• [The problem] Retype all of the data. Every line must match exactly.

• [Data shown]
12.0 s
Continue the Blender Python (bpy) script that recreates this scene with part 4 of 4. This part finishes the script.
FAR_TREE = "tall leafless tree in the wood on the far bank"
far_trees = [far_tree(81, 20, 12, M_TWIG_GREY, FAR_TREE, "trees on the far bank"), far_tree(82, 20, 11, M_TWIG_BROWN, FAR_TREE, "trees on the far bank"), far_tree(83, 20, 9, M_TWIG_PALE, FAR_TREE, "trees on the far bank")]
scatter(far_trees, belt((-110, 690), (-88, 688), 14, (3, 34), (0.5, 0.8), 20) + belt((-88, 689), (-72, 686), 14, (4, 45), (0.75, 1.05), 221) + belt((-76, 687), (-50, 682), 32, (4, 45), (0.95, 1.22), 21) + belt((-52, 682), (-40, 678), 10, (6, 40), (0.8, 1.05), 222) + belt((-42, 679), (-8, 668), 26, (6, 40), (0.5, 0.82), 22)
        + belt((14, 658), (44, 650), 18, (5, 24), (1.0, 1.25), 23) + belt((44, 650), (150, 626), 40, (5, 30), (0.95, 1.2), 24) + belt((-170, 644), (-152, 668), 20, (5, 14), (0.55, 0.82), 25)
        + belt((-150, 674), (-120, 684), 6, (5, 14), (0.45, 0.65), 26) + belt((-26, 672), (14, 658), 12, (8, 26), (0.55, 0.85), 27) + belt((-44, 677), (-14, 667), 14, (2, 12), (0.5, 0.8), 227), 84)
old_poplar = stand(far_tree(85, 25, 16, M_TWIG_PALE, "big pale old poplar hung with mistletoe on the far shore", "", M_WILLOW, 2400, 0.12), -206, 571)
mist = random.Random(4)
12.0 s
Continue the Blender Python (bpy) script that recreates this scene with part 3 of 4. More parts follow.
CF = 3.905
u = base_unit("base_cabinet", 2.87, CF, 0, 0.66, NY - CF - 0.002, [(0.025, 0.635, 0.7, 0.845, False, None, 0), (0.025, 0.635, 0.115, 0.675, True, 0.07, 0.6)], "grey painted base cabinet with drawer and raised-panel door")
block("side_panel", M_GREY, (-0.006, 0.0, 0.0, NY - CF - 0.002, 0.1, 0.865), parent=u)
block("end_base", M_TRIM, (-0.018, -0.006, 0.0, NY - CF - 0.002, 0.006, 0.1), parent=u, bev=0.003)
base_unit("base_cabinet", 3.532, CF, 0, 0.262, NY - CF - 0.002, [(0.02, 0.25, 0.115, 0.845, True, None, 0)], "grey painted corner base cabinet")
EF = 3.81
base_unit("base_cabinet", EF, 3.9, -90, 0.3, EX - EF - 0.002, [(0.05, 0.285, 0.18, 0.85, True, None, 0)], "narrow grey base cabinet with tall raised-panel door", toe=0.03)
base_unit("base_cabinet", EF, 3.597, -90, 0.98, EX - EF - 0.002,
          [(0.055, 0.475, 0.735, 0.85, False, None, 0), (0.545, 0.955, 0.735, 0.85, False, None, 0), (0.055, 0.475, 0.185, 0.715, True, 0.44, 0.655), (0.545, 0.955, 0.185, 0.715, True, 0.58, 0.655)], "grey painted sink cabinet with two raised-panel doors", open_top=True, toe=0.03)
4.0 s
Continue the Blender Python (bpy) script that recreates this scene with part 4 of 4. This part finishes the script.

• [Exercise solution]
12.0 s
Continue the Blender Python (bpy) script that recreates this scene with part 4 of 4. This part finishes the script.
FAR_TREE = "tall leafless tree in the wood on the far bank"
far_trees = [far_tree(81, 20, 12, M_TWIG_GREY, FAR_TREE, "trees on the far bank"), far_tree(82, 20, 11, M_TWIG_BROWN, FAR_TREE, "trees on the far bank"), far_tree(83, 20, 9, M_TWIG_PALE, FAR_TREE, "trees on the far bank")]
scatter(far_trees, belt((-110, 690), (-88, 688), 14, (3, 34), (0.5, 0.8), 20) + belt((-88, 689), (-72, 686), 14, (4, 45), (0.75, 1.05), 221) + belt((-76, 687), (-50, 682), 32, (4, 45), (0.95, 1.22), 21) + belt((-52, 682), (-40, 678), 10, (6, 40), (0.8, 1.05), 222) + belt((-42, 679), (-8, 668), 26, (6, 40), (0.5, 0.82), 22)
        + belt((14, 658), (44, 650), 18, (5, 24), (1.0, 1.25), 23) + belt((44, 650), (150, 626), 40, (5, 30), (0.95, 1.2), 24) + belt((-170, 644), (-152, 668), 20, (5, 14), (0.55, 0.82), 25)
        + belt((-150, 674), (-120, 684), 6, (5, 14), (0.45, 0.65), 26) + belt((-26, 672), (14, 658), 12, (8, 26), (0.55, 0.85), 27) + belt((-44, 677), (-14, 667), 14, (2, 12), (0.5, 0.8), 227), 84)
old_poplar = stand(far_tree(85, 25, 16, M_TWIG_PALE, "big pale old poplar hung with mistletoe on the far shore", "", M_WILLOW, 2400, 0.12), -206, 571)
mist = random.Random(4)
12.0 s
Continue the Blender Python (bpy) script that recreates this scene with part 3 of 4. More parts follow.
CF = 3.905
u = base_unit("base_cabinet", 2.87, CF, 0, 0.66, NY - CF - 0.002, [(0.025, 0.635, 0.7, 0.845, False, None, 0), (0.025, 0.635, 0.115, 0.675, True, 0.07, 0.6)], "grey painted base cabinet with drawer and raised-panel door")
block("side_panel", M_GREY, (-0.006, 0.0, 0.0, NY - CF - 0.002, 0.1, 0.865), parent=u)
block("end_base", M_TRIM, (-0.018, -0.006, 0.0, NY - CF - 0.002, 0.006, 0.1), parent=u, bev=0.003)
base_unit("base_cabinet", 3.532, CF, 0, 0.262, NY - CF - 0.002, [(0.02, 0.25, 0.115, 0.845, True, None, 0)], "grey painted corner base cabinet")
EF = 3.81
base_unit("base_cabinet", EF, 3.9, -90, 0.3, EX - EF - 0.002, [(0.05, 0.285, 0.18, 0.85, True, None, 0)], "narrow grey base cabinet with tall raised-panel door", toe=0.03)
base_unit("base_cabinet", EF, 3.597, -90, 0.98, EX - EF - 0.002,
          [(0.055, 0.475, 0.735, 0.85, False, None, 0), (0.545, 0.955, 0.735, 0.85, False, None, 0), (0.055, 0.475, 0.185, 0.715, True, 0.44, 0.655), (0.545, 0.955, 0.185, 0.715, True, 0.58, 0.655)], "grey painted sink cabinet with two raised-panel doors", open_top=True, toe=0.03)
4.0 s
Continue the Blender Python (bpy) script that recreates this scene with part 4 of 4. This part finishes the script.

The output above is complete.